* START MATERIALS PROVIDED *

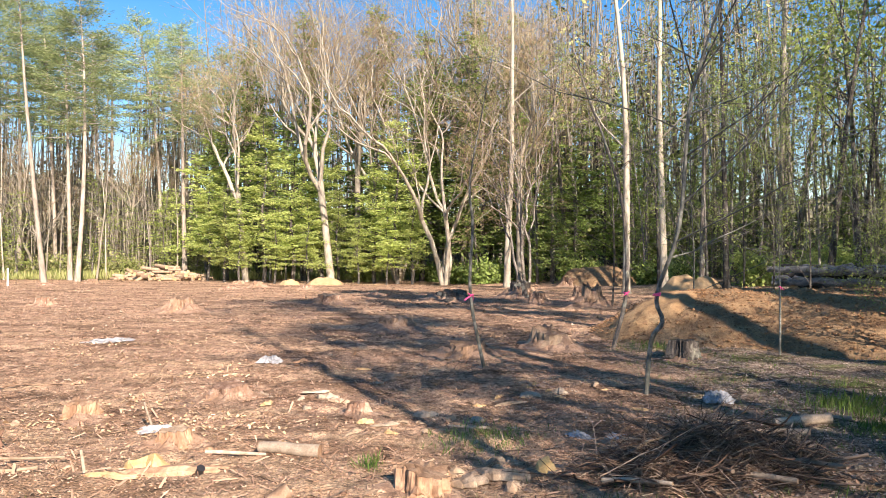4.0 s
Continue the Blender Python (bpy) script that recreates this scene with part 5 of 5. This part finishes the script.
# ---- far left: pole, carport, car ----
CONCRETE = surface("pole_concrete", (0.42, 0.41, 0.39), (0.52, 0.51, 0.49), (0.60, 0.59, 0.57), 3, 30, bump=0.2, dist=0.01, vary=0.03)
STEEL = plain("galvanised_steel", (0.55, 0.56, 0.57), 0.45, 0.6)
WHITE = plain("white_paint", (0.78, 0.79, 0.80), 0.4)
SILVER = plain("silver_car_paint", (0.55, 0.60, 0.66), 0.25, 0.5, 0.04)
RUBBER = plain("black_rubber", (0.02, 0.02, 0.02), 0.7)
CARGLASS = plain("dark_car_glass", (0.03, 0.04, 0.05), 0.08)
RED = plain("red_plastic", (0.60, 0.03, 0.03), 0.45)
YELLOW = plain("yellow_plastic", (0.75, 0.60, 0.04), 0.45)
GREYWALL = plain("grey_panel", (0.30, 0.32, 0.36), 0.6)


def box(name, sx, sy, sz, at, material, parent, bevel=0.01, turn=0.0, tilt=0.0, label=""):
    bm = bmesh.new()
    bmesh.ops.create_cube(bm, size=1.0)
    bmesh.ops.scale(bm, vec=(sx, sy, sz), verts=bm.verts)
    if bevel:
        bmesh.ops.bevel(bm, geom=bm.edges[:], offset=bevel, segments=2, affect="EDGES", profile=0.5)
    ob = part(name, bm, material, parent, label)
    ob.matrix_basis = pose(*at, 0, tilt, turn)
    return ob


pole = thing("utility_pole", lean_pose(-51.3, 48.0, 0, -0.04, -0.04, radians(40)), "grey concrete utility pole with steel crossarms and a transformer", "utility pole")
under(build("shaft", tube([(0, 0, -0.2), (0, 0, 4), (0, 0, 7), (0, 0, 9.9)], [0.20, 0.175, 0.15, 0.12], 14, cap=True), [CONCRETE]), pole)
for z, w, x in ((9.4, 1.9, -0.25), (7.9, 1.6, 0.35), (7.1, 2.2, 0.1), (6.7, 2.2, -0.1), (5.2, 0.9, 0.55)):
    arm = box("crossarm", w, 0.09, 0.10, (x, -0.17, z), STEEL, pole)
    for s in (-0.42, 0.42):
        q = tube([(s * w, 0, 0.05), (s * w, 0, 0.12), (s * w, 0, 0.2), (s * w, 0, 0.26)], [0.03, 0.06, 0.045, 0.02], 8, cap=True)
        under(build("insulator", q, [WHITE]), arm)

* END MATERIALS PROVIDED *
* START MATERIALS PROVIDED *

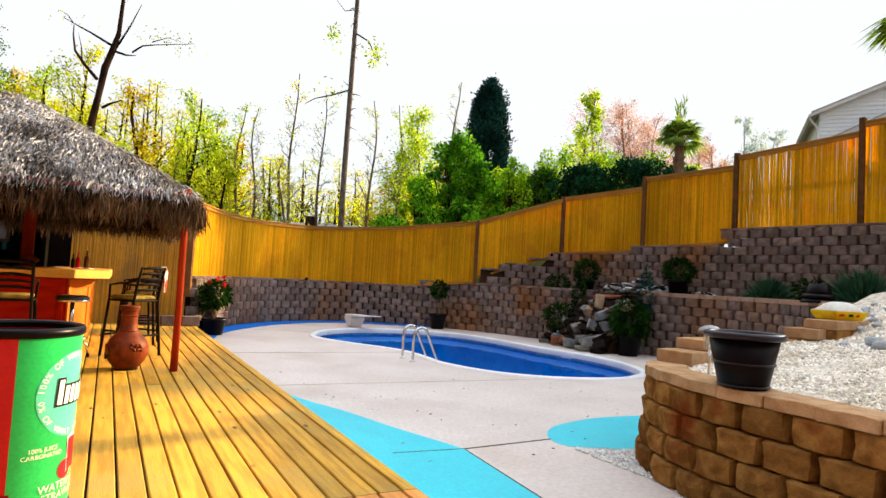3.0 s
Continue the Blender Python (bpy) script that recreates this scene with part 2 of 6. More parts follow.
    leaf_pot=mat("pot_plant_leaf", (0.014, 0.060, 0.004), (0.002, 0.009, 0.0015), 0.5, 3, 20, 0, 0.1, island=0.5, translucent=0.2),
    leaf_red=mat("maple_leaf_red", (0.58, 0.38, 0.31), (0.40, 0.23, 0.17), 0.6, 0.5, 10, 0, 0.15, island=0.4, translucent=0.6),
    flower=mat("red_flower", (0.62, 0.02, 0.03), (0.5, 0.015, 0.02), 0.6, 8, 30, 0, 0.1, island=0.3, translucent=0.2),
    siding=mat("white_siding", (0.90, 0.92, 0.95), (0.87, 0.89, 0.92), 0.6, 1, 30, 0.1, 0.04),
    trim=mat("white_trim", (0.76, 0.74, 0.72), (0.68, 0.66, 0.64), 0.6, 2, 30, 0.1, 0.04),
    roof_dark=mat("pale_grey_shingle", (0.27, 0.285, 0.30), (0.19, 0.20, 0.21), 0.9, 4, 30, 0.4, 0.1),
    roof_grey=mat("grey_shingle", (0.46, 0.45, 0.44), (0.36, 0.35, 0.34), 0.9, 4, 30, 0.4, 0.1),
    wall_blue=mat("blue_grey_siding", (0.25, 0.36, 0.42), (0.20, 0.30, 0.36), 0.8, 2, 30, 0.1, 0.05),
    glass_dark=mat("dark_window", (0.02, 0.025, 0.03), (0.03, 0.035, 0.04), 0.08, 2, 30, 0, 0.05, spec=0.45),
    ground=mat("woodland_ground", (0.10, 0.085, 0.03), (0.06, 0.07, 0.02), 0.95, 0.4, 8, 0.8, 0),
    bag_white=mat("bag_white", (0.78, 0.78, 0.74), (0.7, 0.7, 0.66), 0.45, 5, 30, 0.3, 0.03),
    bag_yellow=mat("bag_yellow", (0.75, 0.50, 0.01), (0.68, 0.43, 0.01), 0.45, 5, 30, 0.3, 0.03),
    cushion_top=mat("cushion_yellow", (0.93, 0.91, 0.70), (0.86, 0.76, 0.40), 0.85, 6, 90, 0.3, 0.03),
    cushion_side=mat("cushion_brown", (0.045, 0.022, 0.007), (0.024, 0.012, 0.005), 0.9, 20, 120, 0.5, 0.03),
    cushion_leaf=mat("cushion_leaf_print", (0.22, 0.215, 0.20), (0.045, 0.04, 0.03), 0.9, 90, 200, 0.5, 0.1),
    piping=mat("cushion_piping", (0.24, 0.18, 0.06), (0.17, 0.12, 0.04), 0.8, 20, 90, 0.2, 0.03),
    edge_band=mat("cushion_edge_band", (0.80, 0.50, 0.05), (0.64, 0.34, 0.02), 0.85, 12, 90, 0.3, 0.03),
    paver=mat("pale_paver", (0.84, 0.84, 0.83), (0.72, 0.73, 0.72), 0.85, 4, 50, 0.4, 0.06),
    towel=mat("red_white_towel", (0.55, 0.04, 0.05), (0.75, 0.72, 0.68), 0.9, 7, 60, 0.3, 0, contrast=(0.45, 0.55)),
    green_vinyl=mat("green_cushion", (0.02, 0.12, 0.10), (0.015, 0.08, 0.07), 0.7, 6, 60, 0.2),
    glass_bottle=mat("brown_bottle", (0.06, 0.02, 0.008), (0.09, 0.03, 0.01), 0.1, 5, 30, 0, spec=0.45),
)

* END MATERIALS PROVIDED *

## THE EXERCISE
Exact duplication is required for the lines above, from the line that contains "finishes the script." to the line that contains "0.32, 0.36), 0.6)", inclusive; omit all others.

## EXERCISE RESPONSE
Continue the Blender Python (bpy) script that recreates this scene with part 5 of 5. This part finishes the script.
# ---- far left: pole, carport, car ----
CONCRETE = surface("pole_concrete", (0.42, 0.41, 0.39), (0.52, 0.51, 0.49), (0.60, 0.59, 0.57), 3, 30, bump=0.2, dist=0.01, vary=0.03)
STEEL = plain("galvanised_steel", (0.55, 0.56, 0.57), 0.45, 0.6)
WHITE = plain("white_paint", (0.78, 0.79, 0.80), 0.4)
SILVER = plain("silver_car_paint", (0.55, 0.60, 0.66), 0.25, 0.5, 0.04)
RUBBER = plain("black_rubber", (0.02, 0.02, 0.02), 0.7)
CARGLASS = plain("dark_car_glass", (0.03, 0.04, 0.05), 0.08)
RED = plain("red_plastic", (0.60, 0.03, 0.03), 0.45)
YELLOW = plain("yellow_plastic", (0.75, 0.60, 0.04), 0.45)
GREYWALL = plain("grey_panel", (0.30, 0.32, 0.36), 0.6)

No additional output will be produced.